> [TASK]
Skip all pictures, then print the remaining material exactly.

• • • • •

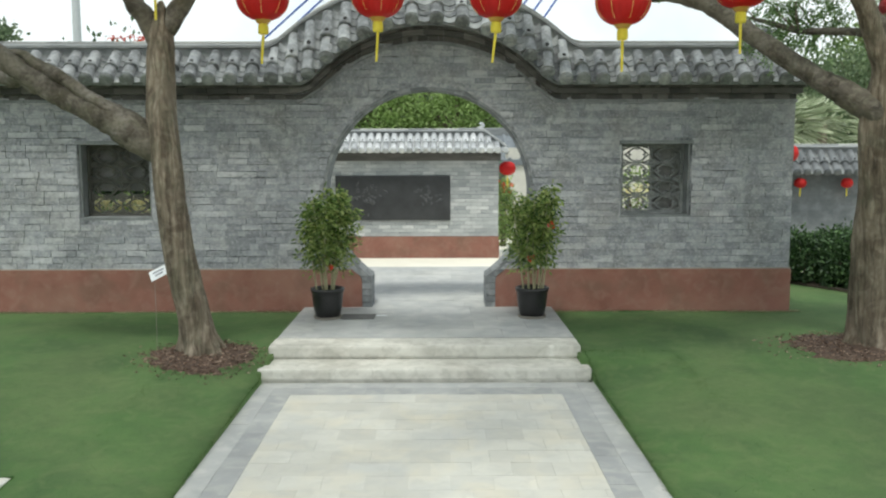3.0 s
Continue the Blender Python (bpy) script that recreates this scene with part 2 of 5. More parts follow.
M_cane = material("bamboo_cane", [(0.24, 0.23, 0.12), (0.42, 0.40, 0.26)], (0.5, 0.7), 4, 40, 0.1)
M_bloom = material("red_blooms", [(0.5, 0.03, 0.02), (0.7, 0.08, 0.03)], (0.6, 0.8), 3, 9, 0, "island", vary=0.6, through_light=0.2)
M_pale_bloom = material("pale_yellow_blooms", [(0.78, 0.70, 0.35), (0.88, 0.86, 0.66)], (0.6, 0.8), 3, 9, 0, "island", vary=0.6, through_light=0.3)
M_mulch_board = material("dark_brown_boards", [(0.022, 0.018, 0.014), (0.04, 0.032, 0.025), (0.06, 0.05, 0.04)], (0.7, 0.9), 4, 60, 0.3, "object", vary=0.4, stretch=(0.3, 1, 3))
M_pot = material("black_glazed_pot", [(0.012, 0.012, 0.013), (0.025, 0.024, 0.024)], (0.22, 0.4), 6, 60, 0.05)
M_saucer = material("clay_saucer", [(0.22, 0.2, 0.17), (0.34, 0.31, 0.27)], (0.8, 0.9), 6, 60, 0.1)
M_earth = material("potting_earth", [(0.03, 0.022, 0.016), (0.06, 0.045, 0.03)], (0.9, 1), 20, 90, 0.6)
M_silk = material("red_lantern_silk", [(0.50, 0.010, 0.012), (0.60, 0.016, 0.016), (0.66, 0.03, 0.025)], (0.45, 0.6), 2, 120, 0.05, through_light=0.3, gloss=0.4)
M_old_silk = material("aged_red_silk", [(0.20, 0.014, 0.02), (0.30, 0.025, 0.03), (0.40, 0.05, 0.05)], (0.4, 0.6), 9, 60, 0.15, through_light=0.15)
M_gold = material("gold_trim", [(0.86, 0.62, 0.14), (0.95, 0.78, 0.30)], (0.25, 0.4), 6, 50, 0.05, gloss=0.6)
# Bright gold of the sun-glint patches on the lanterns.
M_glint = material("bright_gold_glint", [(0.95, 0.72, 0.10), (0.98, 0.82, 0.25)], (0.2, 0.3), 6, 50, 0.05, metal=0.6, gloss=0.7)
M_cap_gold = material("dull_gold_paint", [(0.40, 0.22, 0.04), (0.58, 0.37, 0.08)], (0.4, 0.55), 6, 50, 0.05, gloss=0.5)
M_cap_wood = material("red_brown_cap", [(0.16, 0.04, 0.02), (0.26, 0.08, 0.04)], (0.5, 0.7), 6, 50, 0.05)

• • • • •

> [THE SOLUTION]
3.0 s
Continue the Blender Python (bpy) script that recreates this scene with part 2 of 5. More parts follow.
M_cane = material("bamboo_cane", [(0.24, 0.23, 0.12), (0.42, 0.40, 0.26)], (0.5, 0.7), 4, 40, 0.1)
M_bloom = material("red_blooms", [(0.5, 0.03, 0.02), (0.7, 0.08, 0.03)], (0.6, 0.8), 3, 9, 0, "island", vary=0.6, through_light=0.2)
M_pale_bloom = material("pale_yellow_blooms", [(0.78, 0.70, 0.35), (0.88, 0.86, 0.66)], (0.6, 0.8), 3, 9, 0, "island", vary=0.6, through_light=0.3)
M_mulch_board = material("dark_brown_boards", [(0.022, 0.018, 0.014), (0.04, 0.032, 0.025), (0.06, 0.05, 0.04)], (0.7, 0.9), 4, 60, 0.3, "object", vary=0.4, stretch=(0.3, 1, 3))
M_pot = material("black_glazed_pot", [(0.012, 0.012, 0.013), (0.025, 0.024, 0.024)], (0.22, 0.4), 6, 60, 0.05)
M_saucer = material("clay_saucer", [(0.22, 0.2, 0.17), (0.34, 0.31, 0.27)], (0.8, 0.9), 6, 60, 0.1)
M_earth = material("potting_earth", [(0.03, 0.022, 0.016), (0.06, 0.045, 0.03)], (0.9, 1), 20, 90, 0.6)
M_silk = material("red_lantern_silk", [(0.50, 0.010, 0.012), (0.60, 0.016, 0.016), (0.66, 0.03, 0.025)], (0.45, 0.6), 2, 120, 0.05, through_light=0.3, gloss=0.4)
M_old_silk = material("aged_red_silk", [(0.20, 0.014, 0.02), (0.30, 0.025, 0.03), (0.40, 0.05, 0.05)], (0.4, 0.6), 9, 60, 0.15, through_light=0.15)
M_gold = material("gold_trim", [(0.86, 0.62, 0.14), (0.95, 0.78, 0.30)], (0.25, 0.4), 6, 50, 0.05, gloss=0.6)
# Bright gold of the sun-glint patches on the lanterns.
M_glint = material("bright_gold_glint", [(0.95, 0.72, 0.10), (0.98, 0.82, 0.25)], (0.2, 0.3), 6, 50, 0.05, metal=0.6, gloss=0.7)
M_cap_gold = material("dull_gold_paint", [(0.40, 0.22, 0.04), (0.58, 0.37, 0.08)], (0.4, 0.55), 6, 50, 0.05, gloss=0.5)
M_cap_wood = material("red_brown_cap", [(0.16, 0.04, 0.02), (0.26, 0.08, 0.04)], (0.5, 0.7), 6, 50, 0.05)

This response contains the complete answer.